Jean-Luc Godard: 3-Disc Collector's Edition

This collection celebrates one of France's most famous directors and perhaps the New Waviest of them all.
French Wave director Jean-Luc Godard
French Wave director Jean-Luc Godard -
Mark Bourne

Jean-Luc Godard: 3-Disc Collector's Edition (Studio Canal/Lionsgate)
Here are four films from the post-New Wave output of Jean-Luc Godard, one of France's most famous directors and perhaps the New Waviest of them all. Dating from the 1980s and '90s, these films are experimental, challenging (or plain difficult, depending on your point of view), often whimsical and self-satirizing, cold, and demand that you engage with them more than we've been trained to do by movies. To summarize what the films are about means downplaying plot description and focusing instead on their radical aesthetic and core themes -- art, the quest for spiritual meaning, the meaning that lies beyond words, and "what a woman can do to a man." Heady stuff? You bet. But also daring, beautifully shot (a Godard hallmark) and, at their best, engrossing at a whole new level of your brain. Although this set is not an advisable entry point for anyone new to Godard's work, film school students (whether of the classroom or armchair variety) will find plenty to absorb here, and the rewards can be greater for being more hard-fought than the typical afternoon at the Regal.

First on hand here is Prenom Carmen (First Name: Carmen) (1983), which tells the story of Carmen X (Maruschka Detmers), a female member of a terrorist gang. She asks her uncle Jean, a washed-up film director (played by Godard himself) if she can borrow his beachside house to make a film with some friends, but they are in fact planning to rob a bank. During the robbery she falls in love with a security guard. The film intercuts between Carmen's escape with the guard, her uncle's attempt to make a comeback film, and a string quartet attempting to perform Beethoven.

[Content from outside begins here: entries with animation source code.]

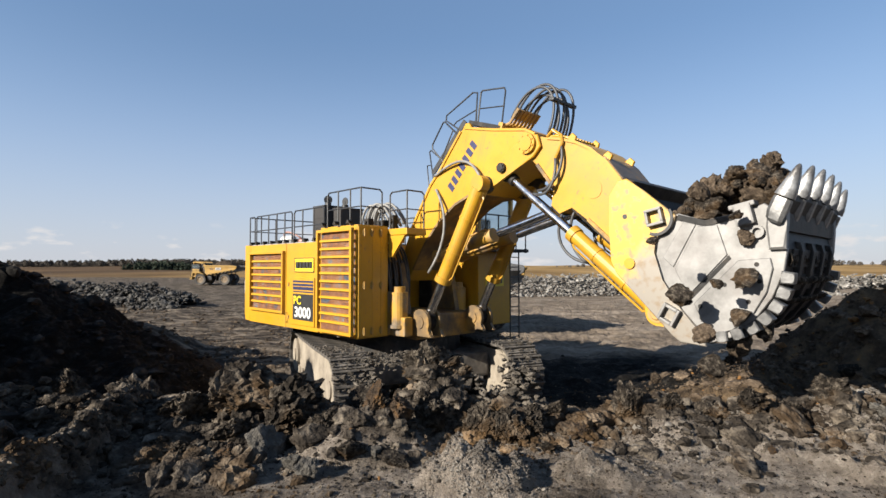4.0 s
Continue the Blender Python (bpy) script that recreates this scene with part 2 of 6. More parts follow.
    # the old floor on the near side of the ridge is darker, damp shale
    damp = ramp(noise_at(0.9, 9, 0.68, (0.6, 1.6, 1)), [(0.38, (0.022, 0.018, 0.015)), (0.50, (0.080, 0.064, 0.049)), (0.62, (0.22, 0.178, 0.135))])
    col = mix(mul2(rng(xyz.outputs[0], 1.0, -10.0), mul2(rng(xyz.outputs[1], 17.0, 22.0), rng(xyz.outputs[1], 230.0, 190.0))), col, damp)
    # black shale of the left spoil, darkened further to carry its shade
    shaded_shale = ramp(noise_at(3.2, 10, 0.7), [(0.34, (0.004, 0.0036, 0.0032)), (0.52, (0.010, 0.009, 0.0078)), (0.70, (0.045, 0.040, 0.034))])
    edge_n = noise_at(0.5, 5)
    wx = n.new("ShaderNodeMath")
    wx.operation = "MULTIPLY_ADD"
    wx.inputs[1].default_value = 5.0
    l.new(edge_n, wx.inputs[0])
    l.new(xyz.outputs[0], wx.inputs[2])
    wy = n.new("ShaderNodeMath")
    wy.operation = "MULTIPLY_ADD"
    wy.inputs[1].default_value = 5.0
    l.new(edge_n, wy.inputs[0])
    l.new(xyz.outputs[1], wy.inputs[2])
    col = mix(mul2(rng(wx.outputs[0], 1.6, -0.2), mul2(rng(wy.outputs[0], 7.4, 8.6), rng(wy.outputs[0], 24.0, 17.0))), col, shaded_shale)
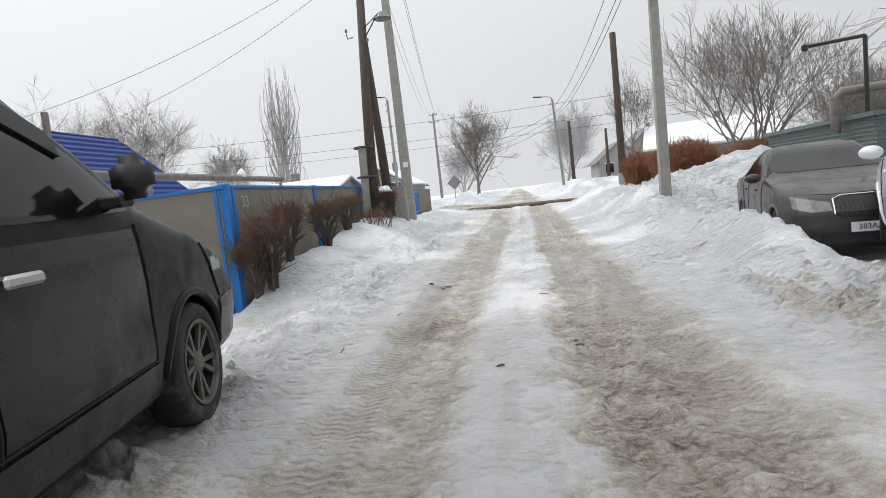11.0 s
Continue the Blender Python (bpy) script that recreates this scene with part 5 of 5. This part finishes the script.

In the strained and joyless Passion (1982), Godard is reunited with breathtakingly cameraman Raoul Coutard after 16 years, and with a trio of great actors he orchestrates his personal passions for classical music, romantic painting, and the business of film-making around his favorite theme of how life relates to love. On a movie set, in a factory, and at a hotel, Godard explores the nature of work, love and filmmaking. While Solidarity takes on the Polish government, a Polish film director, Jerzy, is stuck in France making a film for TV. He's over-budget and uninspired; the film, called "Passion," comes to a halt when producers refuse to increase his budget until he explains the film's story to them. Unable to do this, he becomes involved with Hannah, a hotel owner and factory worker, played by Isabelle Huppert.

Détective (1985) is the most accessible and the funniest of the films here. In a lavish Paris hotel, an unhappily married couple try to collect a debt from a boxing manager who is mixed up with the mob. Meanwhile, a detective is determined to solve a two-year-old murder that's somehow connected with the other stories that weave and intersect around him. Look for young Julie Delpy here.

Confounding and nearly impenetrable, Hélas pour moi (Oh, Woe is Me) (1993) is a modern updating of the Greek myth of Alcmene, in which Zeus assumes the shape of Alcmene's husband, Amphitryon, so that he can experience the pleasure of physical love. Here God enters the body of filmmaker Simon Donnadieu (Gerard Depardieu). When Donnadieu returns home, his wife Rachel (Laurence Masliah) realizes something is amiss but sticks by her newly divine husband. Meanwhile, the journalist Klimt (Bernard Verley) investigates this case of divine possession.

The Lionsgate box handsomely packages all four films with trés bien transfers and audio (Dolby mono in French with optional subtitles). There are no extras other than the vaporous locutions and twisting intersections of existence.